Listing:

•••••

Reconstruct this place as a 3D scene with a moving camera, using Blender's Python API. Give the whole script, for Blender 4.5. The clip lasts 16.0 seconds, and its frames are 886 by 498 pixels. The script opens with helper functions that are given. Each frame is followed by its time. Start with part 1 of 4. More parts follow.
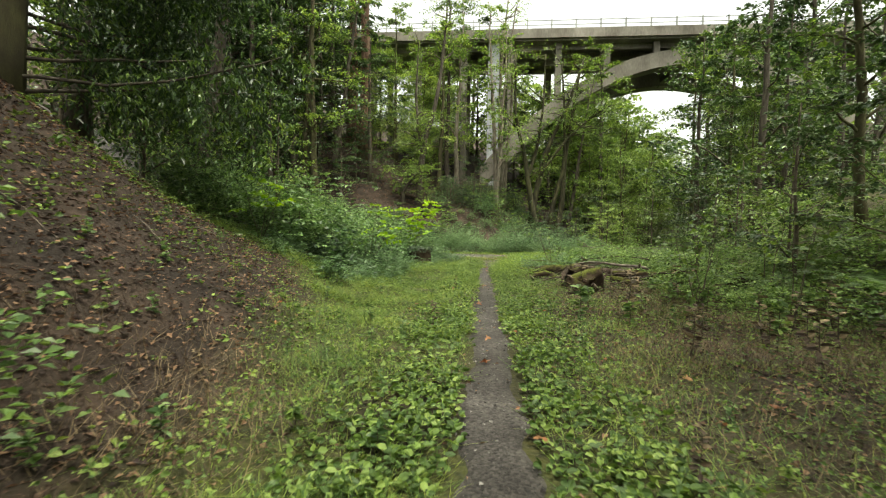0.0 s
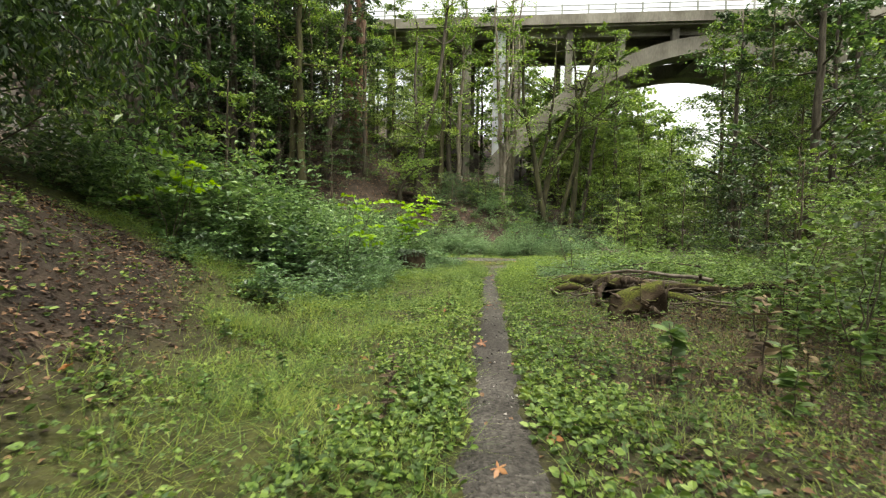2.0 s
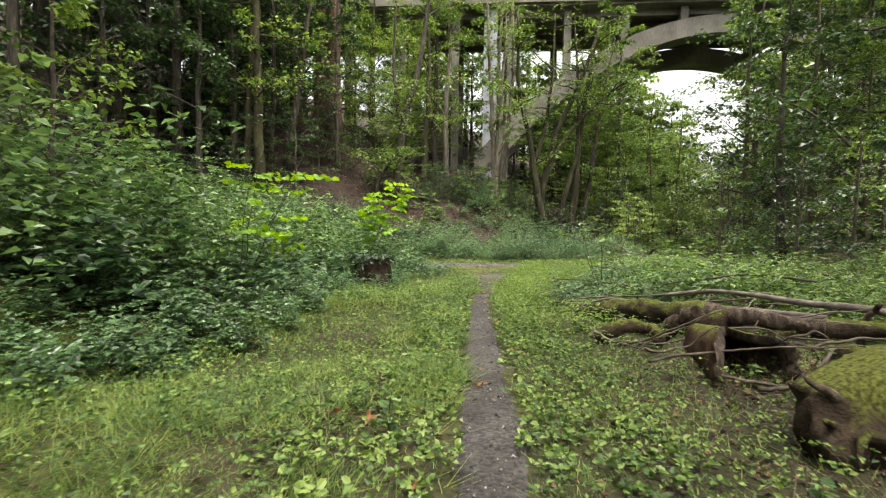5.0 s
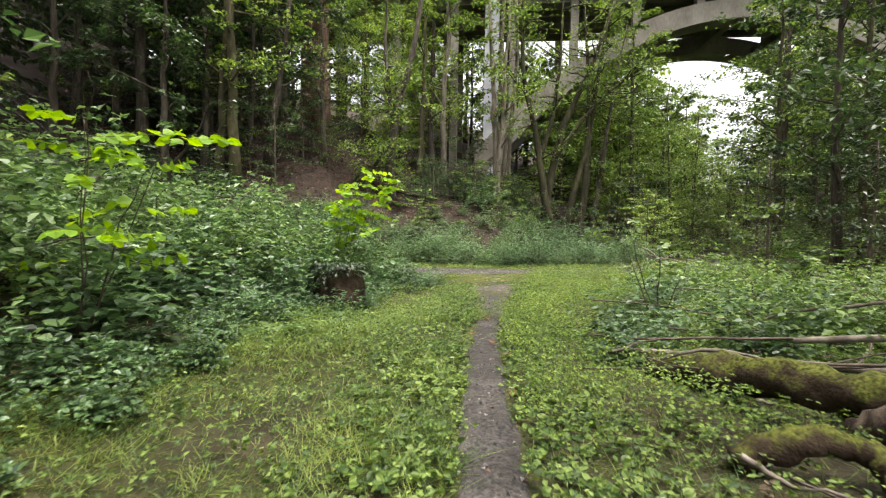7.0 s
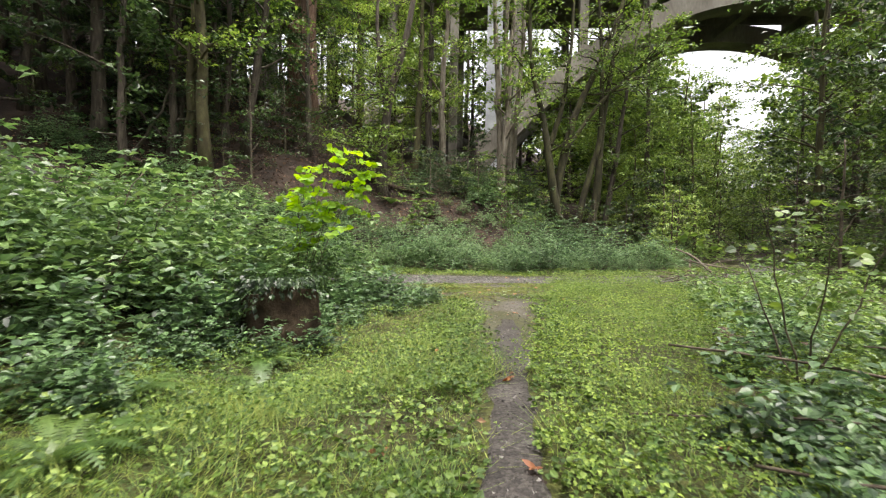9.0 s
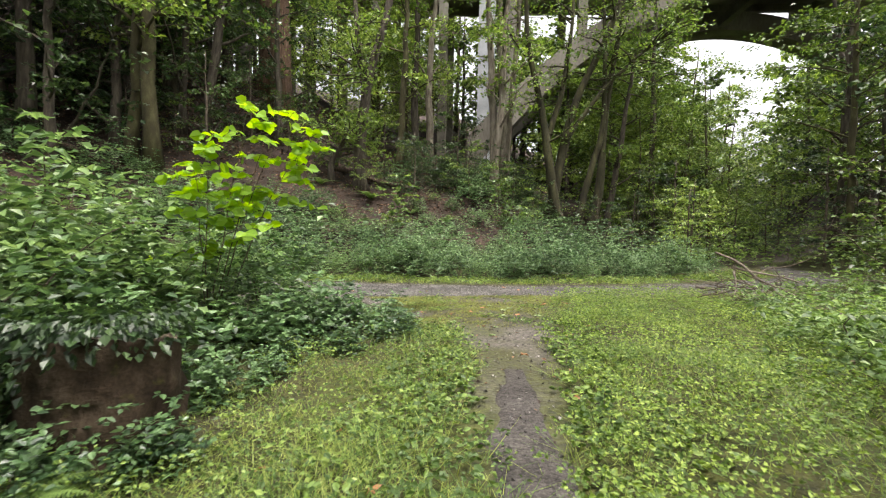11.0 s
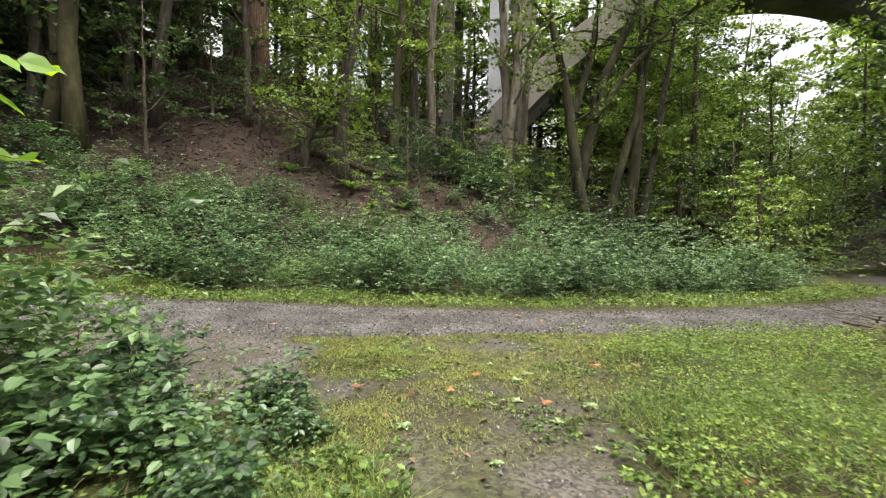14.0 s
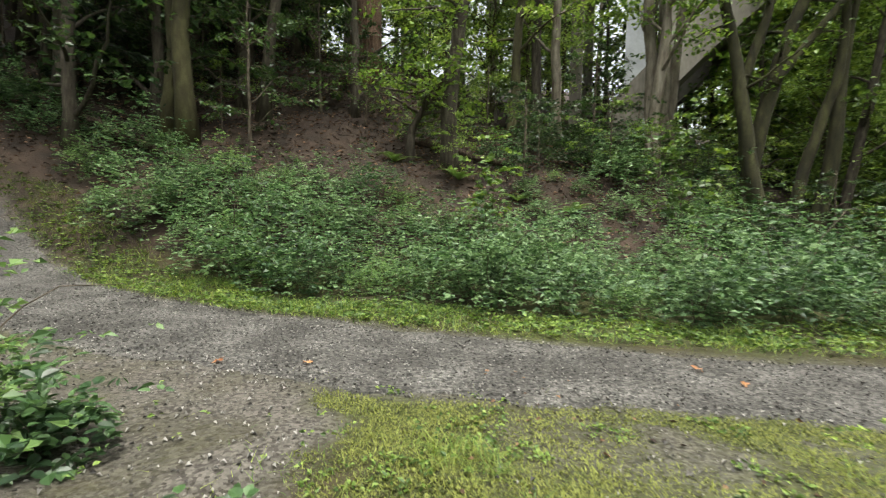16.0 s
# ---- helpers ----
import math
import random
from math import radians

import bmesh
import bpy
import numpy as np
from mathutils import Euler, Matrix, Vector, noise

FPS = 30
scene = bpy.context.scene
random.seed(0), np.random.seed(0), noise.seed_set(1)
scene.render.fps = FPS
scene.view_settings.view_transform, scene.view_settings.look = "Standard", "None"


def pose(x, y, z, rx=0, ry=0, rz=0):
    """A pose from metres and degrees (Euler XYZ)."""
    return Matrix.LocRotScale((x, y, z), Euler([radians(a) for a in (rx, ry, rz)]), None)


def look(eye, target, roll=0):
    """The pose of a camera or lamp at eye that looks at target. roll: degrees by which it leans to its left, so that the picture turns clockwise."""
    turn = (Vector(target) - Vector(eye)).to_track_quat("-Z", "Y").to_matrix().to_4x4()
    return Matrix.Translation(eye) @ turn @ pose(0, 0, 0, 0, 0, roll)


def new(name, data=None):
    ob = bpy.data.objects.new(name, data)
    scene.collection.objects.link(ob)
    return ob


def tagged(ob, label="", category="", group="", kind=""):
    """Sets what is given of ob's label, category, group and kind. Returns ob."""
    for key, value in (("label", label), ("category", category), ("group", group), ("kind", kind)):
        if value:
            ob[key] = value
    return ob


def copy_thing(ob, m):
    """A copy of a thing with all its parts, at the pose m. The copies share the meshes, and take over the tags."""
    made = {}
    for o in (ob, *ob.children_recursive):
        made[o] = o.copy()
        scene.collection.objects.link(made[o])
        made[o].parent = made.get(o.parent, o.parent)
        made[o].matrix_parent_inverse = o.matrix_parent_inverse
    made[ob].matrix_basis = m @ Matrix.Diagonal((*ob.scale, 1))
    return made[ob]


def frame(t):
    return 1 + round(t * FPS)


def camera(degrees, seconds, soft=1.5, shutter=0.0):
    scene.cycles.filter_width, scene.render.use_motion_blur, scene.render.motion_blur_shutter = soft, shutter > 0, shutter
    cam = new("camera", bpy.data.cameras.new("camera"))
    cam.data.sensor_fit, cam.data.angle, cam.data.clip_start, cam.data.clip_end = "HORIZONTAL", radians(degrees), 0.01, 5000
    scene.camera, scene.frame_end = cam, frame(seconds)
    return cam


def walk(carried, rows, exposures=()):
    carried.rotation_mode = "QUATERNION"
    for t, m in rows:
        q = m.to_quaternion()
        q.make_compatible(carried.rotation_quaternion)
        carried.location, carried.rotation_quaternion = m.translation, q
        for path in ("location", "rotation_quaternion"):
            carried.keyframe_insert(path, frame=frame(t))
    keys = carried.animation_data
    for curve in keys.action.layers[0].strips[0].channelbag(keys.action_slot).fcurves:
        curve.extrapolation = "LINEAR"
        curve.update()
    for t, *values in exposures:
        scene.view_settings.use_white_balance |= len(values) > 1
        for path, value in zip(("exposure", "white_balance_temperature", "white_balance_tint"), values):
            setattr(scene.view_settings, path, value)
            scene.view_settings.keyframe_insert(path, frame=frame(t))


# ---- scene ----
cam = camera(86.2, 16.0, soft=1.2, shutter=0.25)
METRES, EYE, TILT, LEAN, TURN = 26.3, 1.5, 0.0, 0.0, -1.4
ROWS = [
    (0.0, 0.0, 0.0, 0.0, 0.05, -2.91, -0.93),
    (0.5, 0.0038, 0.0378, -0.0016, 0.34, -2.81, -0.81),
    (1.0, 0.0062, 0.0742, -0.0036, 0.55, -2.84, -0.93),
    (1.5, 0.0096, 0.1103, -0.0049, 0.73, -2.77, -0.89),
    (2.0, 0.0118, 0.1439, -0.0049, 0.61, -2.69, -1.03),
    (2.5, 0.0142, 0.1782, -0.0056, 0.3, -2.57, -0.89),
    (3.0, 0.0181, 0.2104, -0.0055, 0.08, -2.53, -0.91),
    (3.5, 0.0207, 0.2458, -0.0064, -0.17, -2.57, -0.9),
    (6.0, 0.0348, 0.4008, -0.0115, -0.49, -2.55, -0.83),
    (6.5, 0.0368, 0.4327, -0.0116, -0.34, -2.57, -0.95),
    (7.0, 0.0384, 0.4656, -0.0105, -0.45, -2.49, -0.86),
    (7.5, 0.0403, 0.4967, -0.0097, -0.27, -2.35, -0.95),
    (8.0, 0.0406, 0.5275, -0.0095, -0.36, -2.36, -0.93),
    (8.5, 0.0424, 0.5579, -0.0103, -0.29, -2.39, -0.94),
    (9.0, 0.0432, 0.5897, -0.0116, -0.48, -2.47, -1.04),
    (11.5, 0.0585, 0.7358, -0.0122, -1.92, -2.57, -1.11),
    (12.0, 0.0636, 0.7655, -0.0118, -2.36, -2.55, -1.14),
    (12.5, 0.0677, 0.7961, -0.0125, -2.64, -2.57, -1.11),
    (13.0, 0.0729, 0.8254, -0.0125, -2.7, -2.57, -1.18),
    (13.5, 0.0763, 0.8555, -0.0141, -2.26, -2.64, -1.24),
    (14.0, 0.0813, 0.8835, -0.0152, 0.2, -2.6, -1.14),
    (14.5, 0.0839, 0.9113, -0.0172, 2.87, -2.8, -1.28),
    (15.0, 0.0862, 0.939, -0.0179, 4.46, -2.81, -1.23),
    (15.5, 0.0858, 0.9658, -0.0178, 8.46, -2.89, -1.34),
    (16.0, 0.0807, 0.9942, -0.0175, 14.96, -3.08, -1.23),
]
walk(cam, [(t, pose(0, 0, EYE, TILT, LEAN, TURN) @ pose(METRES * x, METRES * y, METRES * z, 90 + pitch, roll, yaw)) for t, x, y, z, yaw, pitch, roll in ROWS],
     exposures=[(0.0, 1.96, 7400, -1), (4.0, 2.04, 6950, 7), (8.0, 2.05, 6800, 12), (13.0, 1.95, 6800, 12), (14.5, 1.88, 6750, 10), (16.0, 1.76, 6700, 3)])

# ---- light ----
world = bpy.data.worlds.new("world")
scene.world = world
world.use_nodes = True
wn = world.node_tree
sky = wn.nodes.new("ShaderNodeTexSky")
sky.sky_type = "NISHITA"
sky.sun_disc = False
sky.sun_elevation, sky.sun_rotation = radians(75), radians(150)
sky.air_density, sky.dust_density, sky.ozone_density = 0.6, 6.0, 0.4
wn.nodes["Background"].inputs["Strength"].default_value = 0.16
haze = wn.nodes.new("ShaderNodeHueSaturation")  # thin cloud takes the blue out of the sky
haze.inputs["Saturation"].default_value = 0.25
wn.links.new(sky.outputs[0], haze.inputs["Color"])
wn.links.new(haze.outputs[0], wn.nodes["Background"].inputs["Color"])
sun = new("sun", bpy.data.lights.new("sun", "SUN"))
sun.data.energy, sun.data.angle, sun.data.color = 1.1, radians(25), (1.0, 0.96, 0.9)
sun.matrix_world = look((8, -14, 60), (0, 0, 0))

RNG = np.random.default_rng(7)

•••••

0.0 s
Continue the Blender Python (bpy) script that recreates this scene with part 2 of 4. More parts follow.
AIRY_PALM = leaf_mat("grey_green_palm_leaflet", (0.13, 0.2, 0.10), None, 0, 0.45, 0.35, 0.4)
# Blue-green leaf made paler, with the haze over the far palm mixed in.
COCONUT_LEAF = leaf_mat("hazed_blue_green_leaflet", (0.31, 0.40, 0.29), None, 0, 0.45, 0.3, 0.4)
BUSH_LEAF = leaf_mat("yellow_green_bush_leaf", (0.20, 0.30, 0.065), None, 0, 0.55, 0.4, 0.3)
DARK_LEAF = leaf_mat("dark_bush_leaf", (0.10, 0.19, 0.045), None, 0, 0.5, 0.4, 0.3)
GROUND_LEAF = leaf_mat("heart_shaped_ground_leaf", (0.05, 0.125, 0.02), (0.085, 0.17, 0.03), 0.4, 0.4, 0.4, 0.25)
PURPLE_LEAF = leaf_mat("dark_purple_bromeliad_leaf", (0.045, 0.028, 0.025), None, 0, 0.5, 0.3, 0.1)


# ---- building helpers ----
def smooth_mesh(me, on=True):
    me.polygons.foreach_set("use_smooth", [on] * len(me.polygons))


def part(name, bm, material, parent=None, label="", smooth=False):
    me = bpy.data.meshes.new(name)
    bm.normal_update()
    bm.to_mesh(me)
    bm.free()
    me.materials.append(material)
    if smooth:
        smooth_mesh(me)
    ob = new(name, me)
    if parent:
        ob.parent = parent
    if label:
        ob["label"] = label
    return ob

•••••

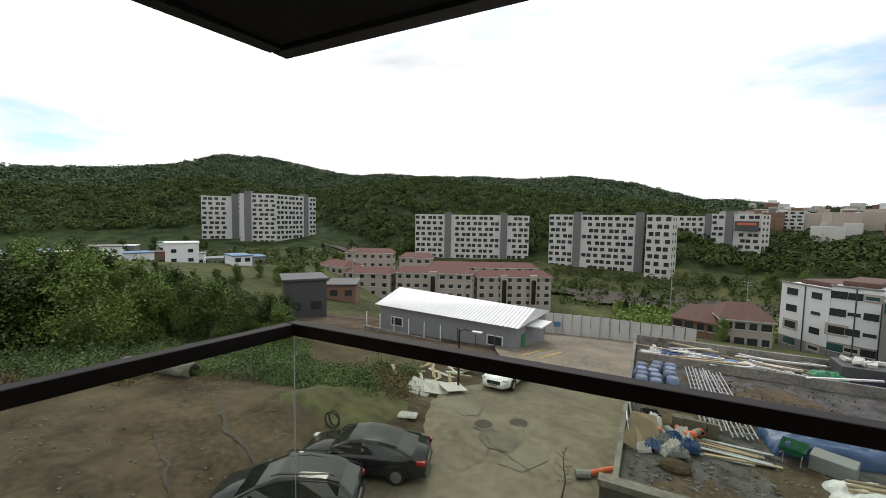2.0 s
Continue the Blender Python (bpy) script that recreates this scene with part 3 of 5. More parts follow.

•••••

Problem to work on: Output nothing except the lines from the line with "q.make_compatible(carried.rotation_quaternion)" through the line with "scene.view_settings.keyframe_insert(path, frame=frame(t))", copied exactly, end lines included.

Complete response:
        q.make_compatible(carried.rotation_quaternion)
        carried.location, carried.rotation_quaternion = m.translation, q
        for path in ("location", "rotation_quaternion"):
            carried.keyframe_insert(path, frame=frame(t))
    keys = carried.animation_data
    for curve in keys.action.layers[0].strips[0].channelbag(keys.action_slot).fcurves:
        curve.extrapolation = "LINEAR"
        curve.update()
    for t, *values in exposures:
        scene.view_settings.use_white_balance |= len(values) > 1
        for path, value in zip(("exposure", "white_balance_temperature", "white_balance_tint"), values):
            setattr(scene.view_settings, path, value)
            scene.view_settings.keyframe_insert(path, frame=frame(t))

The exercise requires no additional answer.